Ancak Eskişehirspor yönetimi, Osman Taş’ın, ‘kafasına göre’ takılmasına bir güzel izin verdi; yaşanan kabul edilemez olay karşısında ‘gık’ bile demedi.
*
Öte yandan…
Yahu kardeşim, böylesine önemli bir açıklama, ticari bir işletme olan Esstore’da yapılabilir mi?
Bu nasıl bir kafa?
Bu nasıl bir ciddiyetsizlik?
Bu zat, Eskişehirspor’umuzu ne zannediyor?
Dingo’nun ahırı mı?
Yoksa kendi şirketi mi?
*
Bir de…
Beyefendiye bak, beyefendiye!
Kalkmış, hem doğru olmayan bir biçimde “misketlerimi geri verin” diyor; hem de “İstanbul’da kaynak bulacağıma inanıyorum” ifadesini kullanıyor.
Yetmiyor, yurtdışı bağlantılarını Eskişehir’e getireceğini söylüyor.
*
Arkadaş, kongre salonunda, “kaynağım ve projelerim hazır” diyen Osman Taş değil mi?
Evet.
Aynı Osman Taş’ın, ne kaynağının ne de projelerinin olmadığını, geçen süre zarfında öğrendik mi?
Öğrendik.
Zira eksi altı puan cezası yedik.
Başka eksi puanlar da kapımızda.
Transfer tahtasını açamadık.
Kulüp lisansı alma noktasında can çekişiyoruz.
Futbolcuların, antrenmana çıkmayarak Osman Taş’ı protesto ettiklerini de anımsayalım.
*
Şimdi, Osman Taş çıkmış sahneye, “İstanbul ve yurtdışından kaynak getireceğim” diyor.
Yani, buna kim inanır Allah aşkına?
*
Hatırlayın…
Kongreden önce, iyi niyetle bir toplantı yapılmış, “ortak listeyle hareket edelim, birlik olalım” denilmişti.
Bu birlik çağrısını, Osman Taş kabul etmemiş, “listem ve kaynağım hazır” demişti.
Yahu, böyle bir garabet olur mu?
*
Düşünün, Osman Taş, bu kulübün başına neler getirdi…
Önce, ortak listeyi kabul etmedi, dolayısıyla birlik ve beraberlik içinde kulübün yönetilmesini reddetti, ciddi bir ayrışma süreci başlattı.
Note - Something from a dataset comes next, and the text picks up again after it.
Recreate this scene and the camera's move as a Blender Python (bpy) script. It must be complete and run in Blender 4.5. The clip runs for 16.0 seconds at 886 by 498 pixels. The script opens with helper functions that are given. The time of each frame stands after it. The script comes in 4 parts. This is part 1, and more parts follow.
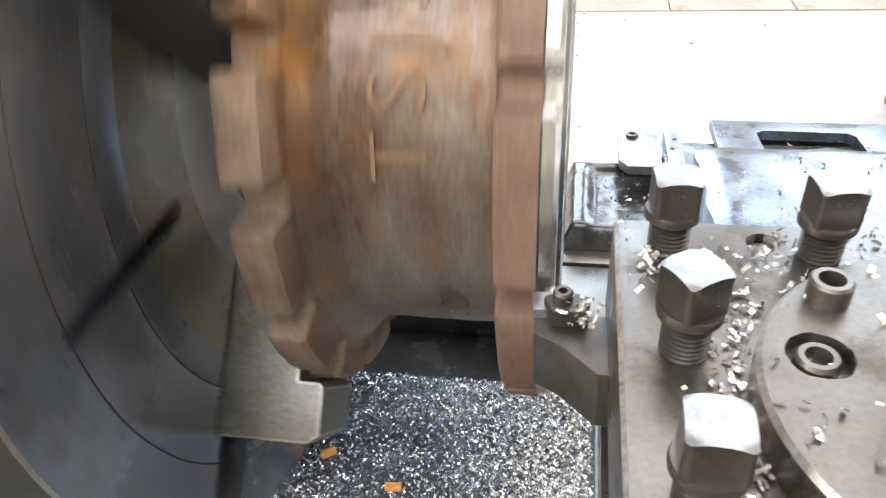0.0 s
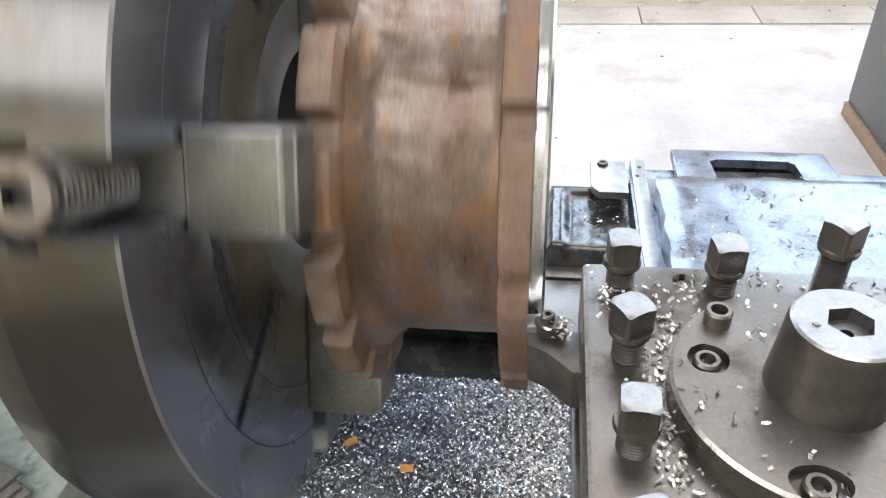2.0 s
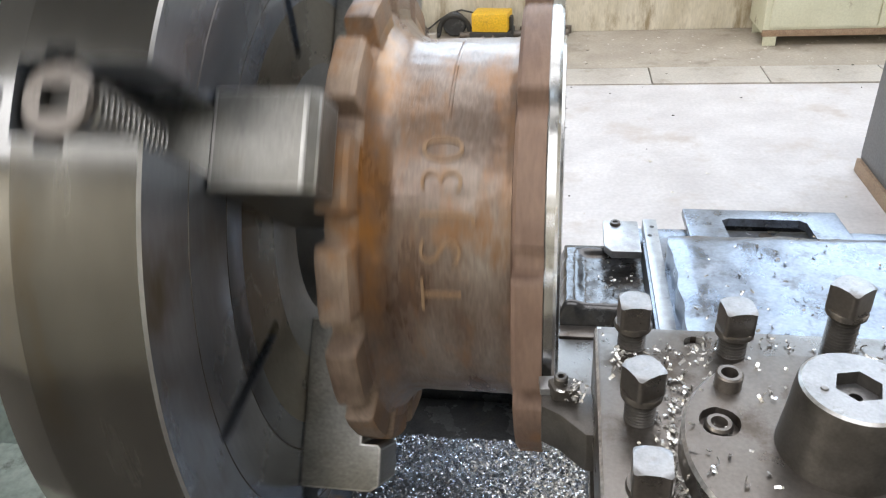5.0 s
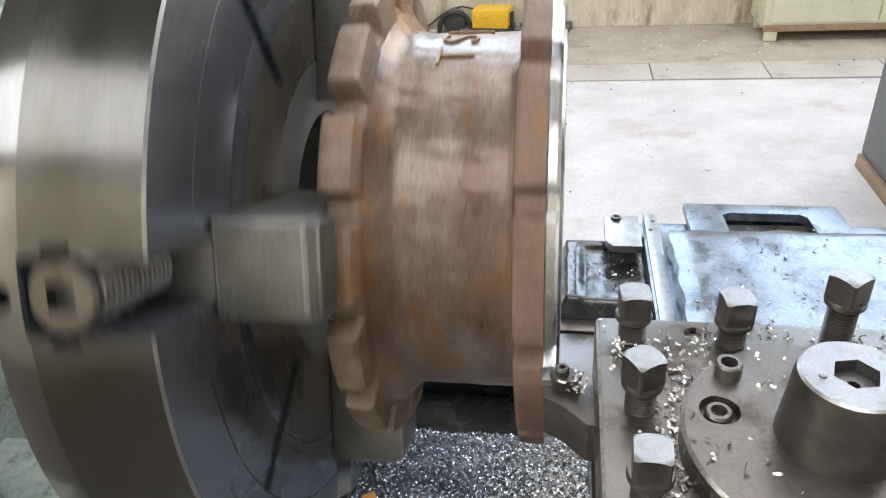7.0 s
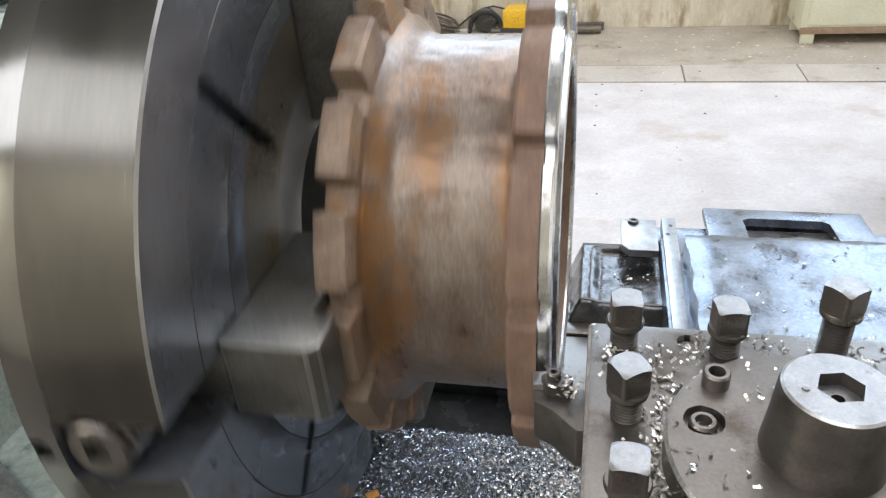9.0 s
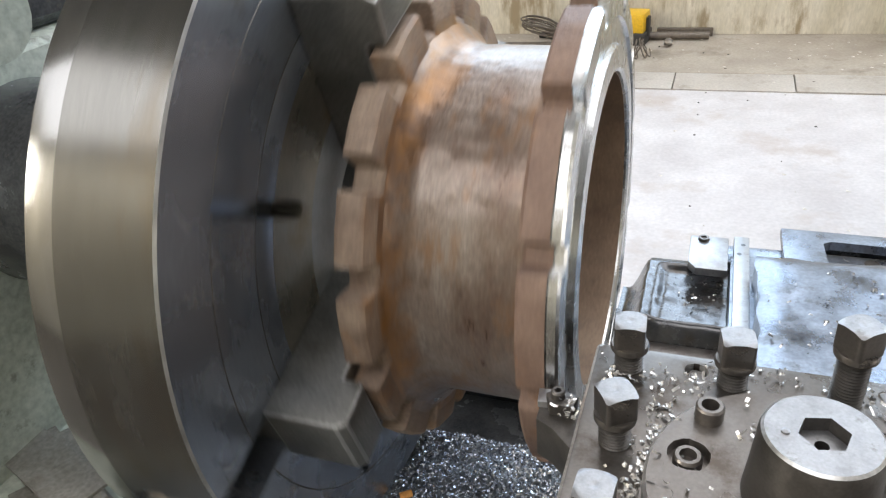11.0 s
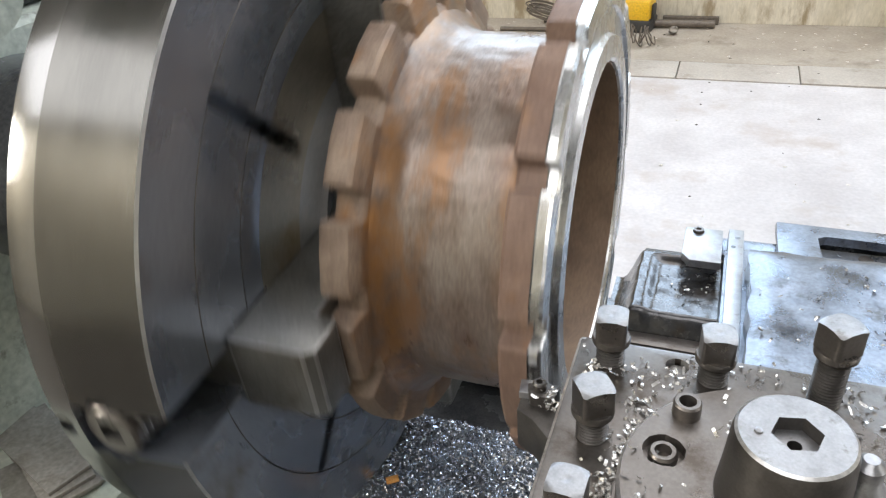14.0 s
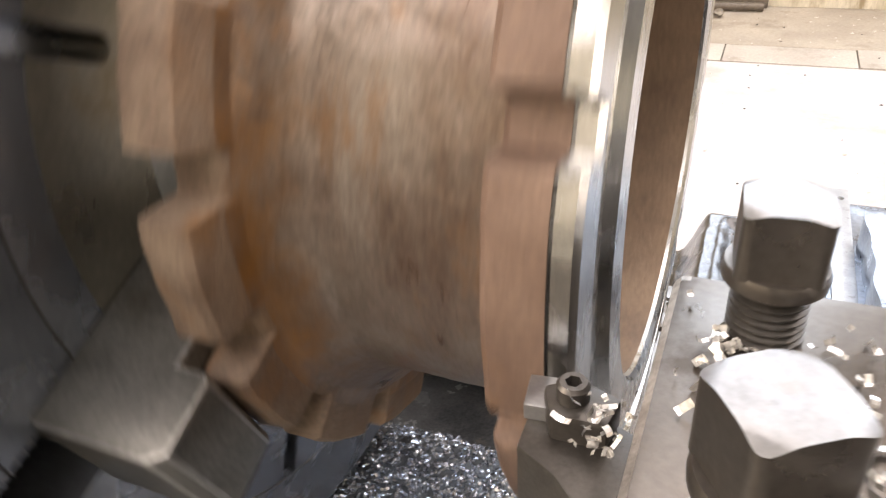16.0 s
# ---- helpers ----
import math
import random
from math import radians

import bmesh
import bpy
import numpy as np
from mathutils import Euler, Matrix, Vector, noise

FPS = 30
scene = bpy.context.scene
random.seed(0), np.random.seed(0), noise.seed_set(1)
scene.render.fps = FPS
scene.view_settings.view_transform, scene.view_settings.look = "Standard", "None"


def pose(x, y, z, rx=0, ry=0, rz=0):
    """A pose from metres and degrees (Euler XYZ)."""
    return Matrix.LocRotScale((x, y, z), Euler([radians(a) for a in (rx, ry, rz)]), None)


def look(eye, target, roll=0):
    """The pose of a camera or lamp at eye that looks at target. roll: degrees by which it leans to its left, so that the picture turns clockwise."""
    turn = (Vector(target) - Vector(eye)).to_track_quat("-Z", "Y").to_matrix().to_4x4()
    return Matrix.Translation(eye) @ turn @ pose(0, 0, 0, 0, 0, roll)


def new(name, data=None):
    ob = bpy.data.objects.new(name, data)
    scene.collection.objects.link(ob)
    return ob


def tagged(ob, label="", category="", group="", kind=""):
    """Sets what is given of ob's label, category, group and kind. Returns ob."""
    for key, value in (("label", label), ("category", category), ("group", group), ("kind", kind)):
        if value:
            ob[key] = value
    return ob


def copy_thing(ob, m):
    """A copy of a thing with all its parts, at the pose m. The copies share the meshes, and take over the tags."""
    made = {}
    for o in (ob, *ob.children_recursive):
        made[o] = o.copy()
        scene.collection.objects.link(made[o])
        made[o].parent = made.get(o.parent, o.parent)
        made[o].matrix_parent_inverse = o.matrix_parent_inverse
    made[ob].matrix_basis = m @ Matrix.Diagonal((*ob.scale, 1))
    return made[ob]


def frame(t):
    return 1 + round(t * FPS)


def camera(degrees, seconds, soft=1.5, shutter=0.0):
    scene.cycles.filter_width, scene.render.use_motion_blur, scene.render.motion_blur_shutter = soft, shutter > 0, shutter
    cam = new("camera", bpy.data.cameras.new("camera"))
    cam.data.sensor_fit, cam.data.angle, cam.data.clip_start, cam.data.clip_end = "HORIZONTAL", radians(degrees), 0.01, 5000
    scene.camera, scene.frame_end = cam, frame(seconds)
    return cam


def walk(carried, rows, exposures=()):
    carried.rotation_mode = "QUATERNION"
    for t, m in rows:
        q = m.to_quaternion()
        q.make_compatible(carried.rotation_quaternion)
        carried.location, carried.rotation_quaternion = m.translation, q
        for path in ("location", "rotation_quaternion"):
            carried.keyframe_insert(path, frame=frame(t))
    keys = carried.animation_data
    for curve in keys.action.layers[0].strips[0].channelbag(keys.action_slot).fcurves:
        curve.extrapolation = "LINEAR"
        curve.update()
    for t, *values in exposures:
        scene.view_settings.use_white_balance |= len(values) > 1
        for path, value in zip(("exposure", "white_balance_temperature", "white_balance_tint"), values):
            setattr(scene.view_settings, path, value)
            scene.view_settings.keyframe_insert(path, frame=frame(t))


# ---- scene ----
cam = camera(63.0, 16.0, 1.25, 0.45)
PATH = [
    (0, (0.0040, -0.4345, 1.3181), (-0.0810, -0.0395, 1.0236), -4.25),
    (0.3, (0.0106, -0.4546, 1.3405), (-0.0756, -0.0619, 1.0433), -5.42),
    (0.5, (0.0082, -0.4768, 1.3640), (-0.0738, -0.0876, 1.0611), -4.52),
    (0.8, (0.0032, -0.5153, 1.3999), (-0.0702, -0.1236, 1.0980), -4.39),
    (1, (0.0015, -0.5222, 1.4031), (-0.0673, -0.1286, 1.1026), -3.38),
    (1.5, (0.0006, -0.5229, 1.4057), (-0.0682, -0.1280, 1.1068), -3.24),
    (2, (-0.0002, -0.5241, 1.4086), (-0.0702, -0.1261, 1.1141), -3.41),
    (2.5, (-0.0002, -0.5271, 1.4121), (-0.0707, -0.1250, 1.1234), -3.36),
    (3, (0.0011, -0.5291, 1.4148), (-0.0717, -0.1212, 1.1349), -3.72),
    (3.5, (0.0006, -0.5299, 1.4175), (-0.0743, -0.1170, 1.1457), -3.61),
    (4, (0.0018, -0.5305, 1.4189), (-0.0754, -0.1127, 1.1553), -3.78),
    (6.5, (0.0016, -0.5336, 1.4180), (-0.0828, -0.1154, 1.1571), -4.30),
    (7, (0.0019, -0.5356, 1.4182), (-0.0804, -0.1185, 1.1550), -4.44),
    (7.5, (0.0014, -0.5351, 1.4179), (-0.0800, -0.1187, 1.1535), -3.99),
    (8, (0.0018, -0.5352, 1.4185), (-0.0808, -0.1195, 1.1532), -4.06),
    (8.5, (0.0074, -0.5353, 1.4191), (-0.0794, -0.1200, 1.1546), -4.33),
    (9, (0.0227, -0.5312, 1.4178), (-0.0794, -0.1179, 1.1556), -4.71),
    (9.5, (0.0359, -0.5251, 1.4194), (-0.0894, -0.1165, 1.1599), -5.40),
    (10, (0.0498, -0.5222, 1.4200), (-0.0945, -0.1182, 1.1632), -5.83),
    (12.5, (0.0834, -0.5155, 1.4238), (-0.0899, -0.1243, 1.1652), -5.94),
    (13, (0.0816, -0.5174, 1.4250), (-0.0877, -0.1251, 1.1654), -5.50),
    (13.5, (0.0798, -0.5158, 1.4237), (-0.0856, -0.1243, 1.1604), -5.06),
    (14, (0.0791, -0.5122, 1.4213), (-0.0855, -0.1218, 1.1559), -4.86),
    (14.2, (0.0789, -0.4914, 1.4039), (-0.0948, -0.1031, 1.1412), -6.20),
    (14.5, (0.0746, -0.4624, 1.3833), (-0.1101, -0.0782, 1.1221), -6.59),
    (14.7, (0.0716, -0.4336, 1.3577), (-0.1198, -0.0495, 1.1011), -7.67),
    (15, (0.0614, -0.3998, 1.3278), (-0.1316, -0.0146, 1.0742), -7.51),
    (15.3, (0.0515, -0.3823, 1.3070), (-0.1419, -0.0004, 1.0487), -7.37),
    (15.5, (0.0433, -0.3698, 1.2889), (-0.1406, 0.0144, 1.0270), -5.57),
    (15.7, (0.0398, -0.3622, 1.2815), (-0.1482, 0.0163, 1.0143), -6.22),
    (16, (0.0325, -0.3335, 1.2502), (-0.1492, 0.0493, 0.9848), -4.57),
]
walk(cam, [(t, look(eye, target, roll)) for t, eye, target, roll in PATH],
     [(0, 0.78, 6700, 11), (0.5, 0.53, 6600, 10), (1.0, 0.46, 6500, 10), (2.5, 0.40, 6500, 10), (4.0, 0.22, 6500, 10), (10.0, 0.22, 6500, 10), (14.0, 0.24, 6500, 10), (14.5, 0.34, 6500, 11), (15.0, 0.45, 6800, 13), (16.0, 0.72, 7500, 18)])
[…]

Sonra, “listem hazır, kaynağım var, kimseye eyvallahım yok, dilenci değiliz” dedi; bir baktık hiç biri doğru değil, kulüp battıkça batıyor.
En sonunda, “ben gidiyorum, haydi başınızın çaresine bakın” dedi; ancak istifasını sürüncemede bırakarak kulübün tartışılmasına zemin hazırladı.
Şimdi gelmiş, hiçbir şey olmamış gibi, “ben döndüm” diyor; dolayısıyla bu sefer de, yönetimde bulunanların kendi içerisinde tartışmasına ve ayrışmasına zemin hazırlıyor.
*
Tüm bu anlattıklarımdan hareketle şunu söylemek istiyorum.
Osman Taş, bu kulüp için zarar-ziyandan başka bir şey değil.
Ve yönetim içerisinde kaldığı her bir dakika, iddiayla söylüyorum ki, kulübümüz daha da dibe batacak.
O nedenle…
Ya kulüp yöneticileri, Osman Taş’ı yönetimden düşürecek.
Ya da olağanüstü kongrenin toplanması için karar alacak.
Bunları yaparken de vakit kaybetmeyecek, ivedilikle harekete geçecek.
*
Çünkü…
Kulübün kurumsal yapısına olan güven, ‘tamamen’ ortadan kalkmak üzere.
O nedenle mevcut yönetimin, Eskişehirspor için tarihi bir sorumluluğu var.
Eğer, kulübü, bu haliyle devam ettirirlerse, yaşanacak olan yıkıcı sonuçların hesabını veremezler.
Büyük bir vebalin sahibi olurlar.
O nedenle derhal harekete geçmeliler, şu Osman Taş mevzusunu bir an önce çözmeliler!